La pubblica persecuzione di Aboubakar Soumahoro, notoriamente priva di qualsiasi profilo discriminatorio, anzi ispirata a equanime salvaguardia di una categoria, quella degli immigrati, che da sempre è molto benvoluta da tutti, deve ora proseguire sulla scorta delle ultime, inoppugnabili rivelazioni del giornalismo d’inchiesta: il clan Soumahoro affamava i bambini, altro che difesa degli ultimi.

E a questo punto il fatto che il deputato negro (oddio, chiedo scusa: il talentuoso ivoriano) sia estraneo anche al più remoto sospetto di implicazione in qualsiasi ipotesi di illecito, beh, si capirà che è del tutto irrilevante: hai infatti un bel dire che non ha responsabilità penali, ma come la mettiamo con le borse di lusso della moglie mentre nei centri di accoglienza gestiti da quei trafficoni mancava persino il latte da dare ai bambini?

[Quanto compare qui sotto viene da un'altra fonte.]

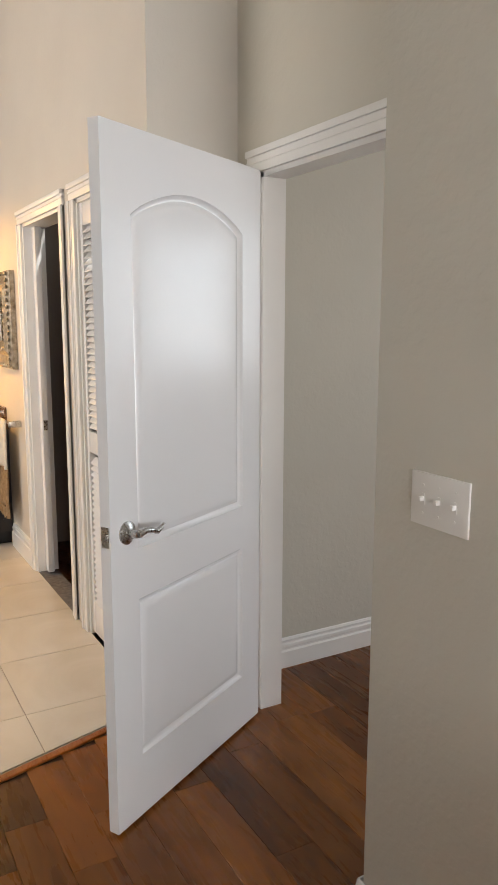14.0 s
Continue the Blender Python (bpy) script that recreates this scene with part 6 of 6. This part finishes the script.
# ornate silver mirror on the bathroom wall
om = thing("wall_mirror", "ornate antique silver framed mirror", "mirror", (8.93, -1.098, 1.22), 180)
SILVERCARVE = varied("antique_silver", (0.16, 0.13, 0.09), (0.45, 0.41, 0.34), 0.35, 0.8, 30, 0.8, 70)
fr = picture_frame(om, 0.62, 0.60, [(0, 0), (0, -0.03), (0.03, -0.05), (0.08, -0.04), (0.11, -0.055), (0.15, -0.03), (0.17, -0.012), (0.17, 0)], SILVERCARVE, "carved silver frame")
bm = bmesh.new()
for k in range(56):
    u = k / 56 * 4
    i, f = int(u), u - int(u)
    c = [(-0.31, 0.0), (0.31, 0.0), (0.31, 0.6), (-0.31, 0.6), (-0.31, 0.0)]
    for inset in (0.02, 0.12):
        x = (c[i][0] + (c[i + 1][0] - c[i][0]) * f) * (1 - inset / 0.31)
        z = 0.3 + (c[i][1] + (c[i + 1][1] - c[i][1]) * f - 0.3) * (1 - inset / 0.30)
        blob(bm, (x, -0.05, z), (0.013, 0.008, 0.013), k, 0.4, 8, 6)
part("carving", bm, SILVERCARVE, fr)
part("mirror_glass", boxed(-0.15, 0.15, -0.016, -0.012, 0.15, 0.45), MIRROR, om, smooth=False)

# towel bar with towels, and a ring with a hand towel
tb = thing("towel_bar", "satin nickel towel bar on the bathroom wall", "towel bar", (8.93, -1.098, 0.88))
for s in (-0.30, 0.30):
    part("post", boxed(s - 0.02, s + 0.02, 0, 0.075, -0.02, 0.02, 0.006), CHROME, tb)
part("bar", piped([(-0.30, 0.06, 0), (0.30, 0.06, 0)], 0.009, 10), CHROME, tb)


def towel(t, x0, x1, z0, z1, y, material, seed, name="towel"):
    bm = bmesh.new()
    n = 16
    rows = []
    for j in range(9):
        z = z0 + (z1 - z0) * j / 8
        rows.append([bm.verts.new((x0 + (x1 - x0) * i / n, y + 0.012 * math.sin(i * 0.9 + seed) * (1 - 0.5 * j / 8), z)) for i in range(n + 1)])
    for a, b in zip(rows, rows[1:]):
        for i in range(n):
            bm.faces.new((a[i], a[i + 1], b[i + 1], b[i]))
    ob = part(name, bm, material, t)
    md = ob.modifiers.new("thick", "SOLIDIFY")
    md.thickness = 0.016
    return ob


CREAMTOWEL = cloth("cream_terry", (0.62, 0.58, 0.50), (0.74, 0.71, 0.63), 0.95, 0.0, 30, 250, 0.8)
TANTOWEL = cloth("tan_brocade_band", (0.24, 0.15, 0.075), (0.40, 0.28, 0.16), 0.7, 0.0, 40, 200, 0.5)
tw = thing("bath_towel", "cream towel with tan tasselled bands hanging on the bar", "towel", (8.93, -1.098, 0.88))
towel(tw, -0.22, 0.2, -0.30, 0.012, 0.085, CREAMTOWEL, 1)
towel(tw, -0.22, 0.2, -0.56, -0.30, 0.086, TANTOWEL, 1, "tan_band")
part("tassels", fringe_bm([(-0.22 + 0.42 * k / 10, 0.086, -0.56) for k in range(11)], lambda u: (0, 0, -1), 0.055, 4, 0.02, 0.008), TANTOWEL, tw, "tan tassel trim")
tw2 = thing("hand_towel", "cream hand towel with tan band over the towel", "towel", (8.93, -1.098, 0.88))
towel(tw2, -0.05, 0.2, -0.14, 0.02, 0.115, CREAMTOWEL, 2)
towel(tw2, -0.05, 0.2, -0.34, -0.14, 0.116, TANTOWEL, 2, "tan_band")
part("tassels", fringe_bm([(-0.05 + 0.25 * k / 6, 0.116, -0.34) for k in range(7)], lambda u: (0, 0, -1), 0.04, 5, 0.02, 0.008), TANTOWEL, tw2)
tr_ = thing("towel_ring", "wall hook with a small tied hand towel", "towel ring", (9.48, -1.098, 1.60))
part("post", piped([(0, 0, 0), (0, 0.09, 0)], 0.012, 10), CHROME, tr_)
part("ring", piped([(0.07 * math.cos(2 * math.pi * k / 24), 0.09, -0.07 + 0.07 * math.sin(2 * math.pi * k / 24)) for k in range(25)], 0.005, 8), CHROME, tr_)
towel(tr_, -0.07, 0.07, -0.30, -0.12, 0.095, CREAMTOWEL, 3, "hanging_towel")
towel(tr_, -0.06, 0.06, -0.36, -0.28, 0.10, cloth("red_trim_cloth", (0.30, 0.05, 0.04), (0.45, 0.28, 0.16), 0.8, 0, 30), 4, "trim_band")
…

Perché il punto, diciamolo una volta per tutte, è questo: qui era in gioco la reputazione del Paese. Era a rischio il posizionamento umanitario e di fattiva assistenza che l’Italia tradizionalmente può vantare nel trattamento dei migranti: un regime di accoglienza pienamente compatibile con lo slogan “prima gli italiani”, e invece oltraggiosamente compromesso dal parlamentare che non rinuncia allo stipendio e non ripudia la moglie quando il giornalismo dell’onestà gli squaderna in faccia lo stato di famiglia riprovevole. Il fatto è che sui diritti dell’infanzia qui non si transige. Quando ci accorgiamo che sono messi in pericolo dalle “borseggiatrici rom”, per esempio, vale a dire le madri immonde che si fanno ingravidare per evitare la galera, noi interveniamo con immediatezza: e lo facciamo per quel motivo, per proteggere i loro figli, e siccome ci teniamo da matti mettiamo in prima pagina e in prima serata quest’emergenza nazionale.

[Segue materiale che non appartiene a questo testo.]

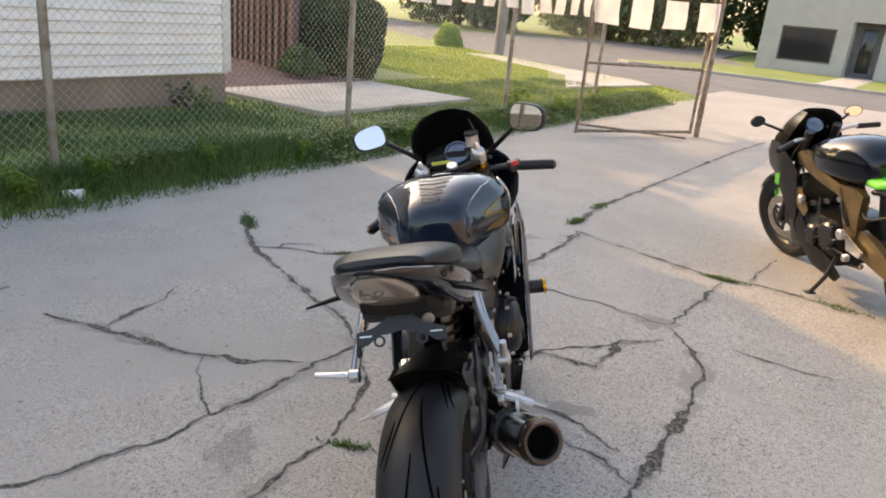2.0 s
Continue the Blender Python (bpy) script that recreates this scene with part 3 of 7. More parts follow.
def tree(p, height, crown_r, trunk_r, seed, leaves=9000, leaf=0.16, low=0.3, tall=1.0):
    """A tapered trunk with limbs and a crown of clumps with gaps."""
    r = random.Random(seed)
    t = thing("tree", F @ Matrix.Translation(p), "tall leafy deciduous tree with a dark green crown", "tree", "street trees")
    bm = bmesh.new()
    tube(bm, [(0, 0, -0.3), (0.1, 0.05, height * 0.3), (-0.1, 0.1, height * 0.6), (0.05, 0, height * 0.9)], [trunk_r, trunk_r * 0.75, trunk_r * 0.45, trunk_r * 0.12], 9)
    tr = part("trunk", bm, M_BARK, t)
    clumps = []
    for k in range(26):
        a = 2.4 * k + r.uniform(-0.4, 0.4)
        z = height * (low + (1 - low) * (k + 0.5) / 26)
        rr = crown_r * math.sin(math.pi * min(0.97, max(0.12, 0.1 + 0.85 * (k + 0.5) / 26))) ** 0.7 * r.uniform(0.45, 0.95)
        c = Vector((rr * math.cos(a), rr * math.sin(a), z))
        clumps.append((c, crown_r * r.uniform(0.28, 0.45)))
        if k % 3 == 0 and k < 22:
            bm = bmesh.new()
            tube(bm, [(0, 0, z * 0.75), (c.x * 0.5, c.y * 0.5, z * 0.9), tuple(c)], [trunk_r * 0.35, trunk_r * 0.2, 0.02], 6)
            part("limb", bm, M_BARK, t)

    def inside(q):
        c, s = clumps[q.randrange(len(clumps))]
        d = Vector((q.gauss(0, 1), q.gauss(0, 1), q.gauss(0, 0.8))).normalized()
        return c + d * s * q.uniform(0.55, 1.0), d
    leaf_cloud("crown", inside, leaves, leaf, M_TREE, t, seed + 1, 0.6)
    return t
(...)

Vorrai mica che ci si scordi dei bambini rom, questi innocenti maltrattati dalle madri delinquenti, non dalla società che usa gli altoparlanti per avvisare i cittadini perbene di stare attenti agli zingari. E così per i figli degli immigrati. Un conto è se fossimo nel Paese in cui qualche sconsiderato dice che gli immigrati diffondono le malattie, e rubano, e spacciano, e stuprano, e portano via il lavoro agli italiani, e vogliono cancellare la nostra cultura riproducendosi come conigli e impiantando una schiatta di renitenti alla civiltà italica che pretende pure la cittadinanza.

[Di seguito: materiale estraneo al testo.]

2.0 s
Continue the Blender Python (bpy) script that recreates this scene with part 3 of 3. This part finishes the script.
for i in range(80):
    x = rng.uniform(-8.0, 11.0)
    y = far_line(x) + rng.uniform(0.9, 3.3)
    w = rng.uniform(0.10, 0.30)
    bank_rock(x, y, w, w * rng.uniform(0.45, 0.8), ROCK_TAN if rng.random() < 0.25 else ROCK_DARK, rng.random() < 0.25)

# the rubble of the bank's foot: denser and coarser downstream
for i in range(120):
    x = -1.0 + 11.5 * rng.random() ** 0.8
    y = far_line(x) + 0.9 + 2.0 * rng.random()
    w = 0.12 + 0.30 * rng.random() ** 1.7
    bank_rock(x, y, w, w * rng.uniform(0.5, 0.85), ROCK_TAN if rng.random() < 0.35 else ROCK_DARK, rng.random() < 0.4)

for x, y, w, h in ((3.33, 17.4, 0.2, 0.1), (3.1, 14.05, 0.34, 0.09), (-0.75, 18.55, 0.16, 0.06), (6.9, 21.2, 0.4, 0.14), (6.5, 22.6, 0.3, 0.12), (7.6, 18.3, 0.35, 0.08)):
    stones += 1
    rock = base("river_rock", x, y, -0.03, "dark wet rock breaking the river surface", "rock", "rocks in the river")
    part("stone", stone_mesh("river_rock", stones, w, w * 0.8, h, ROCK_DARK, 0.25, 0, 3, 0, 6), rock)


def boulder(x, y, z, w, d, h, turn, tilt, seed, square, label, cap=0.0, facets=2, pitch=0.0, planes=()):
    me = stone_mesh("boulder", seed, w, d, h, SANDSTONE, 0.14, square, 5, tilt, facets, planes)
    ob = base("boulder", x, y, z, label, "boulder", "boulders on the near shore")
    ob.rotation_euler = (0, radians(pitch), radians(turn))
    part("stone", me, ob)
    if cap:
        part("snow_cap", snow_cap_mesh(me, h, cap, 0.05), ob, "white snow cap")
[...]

Ma per fortuna qui da noi nessuno ha mai nemmeno osato pensare queste cose, e i figli degli immigrati godono qui di attenzioni senza pari, da sempre e da parte di tutti. Se dunque scoviamo un manigoldo con gli stivali infangati che fa le mostre di difenderli mentre quelli stanno a languire senza cibo, noi sappiamo da che parte stare: dalla parte di quei bambini e contro le ipocrisie di quel negro (oh santo cielo, chiedo scusa nuovamente: quel furbacchione africano). Qui i diritti dei migranti e dei loro bambini sono difesi senza se e senza ma. Se Aboubakar Soumahoro pensa di passarla liscia giusto perché ha evitato un’imputazione penale, allora si sbaglia di grosso. La proteggiamo noi, quella povera gente: e lui magari non renderà conto della propria infamia in un tribunale, ma in faccia al Paese dell’accoglienza e della tolleranza, ne stia certo, sì.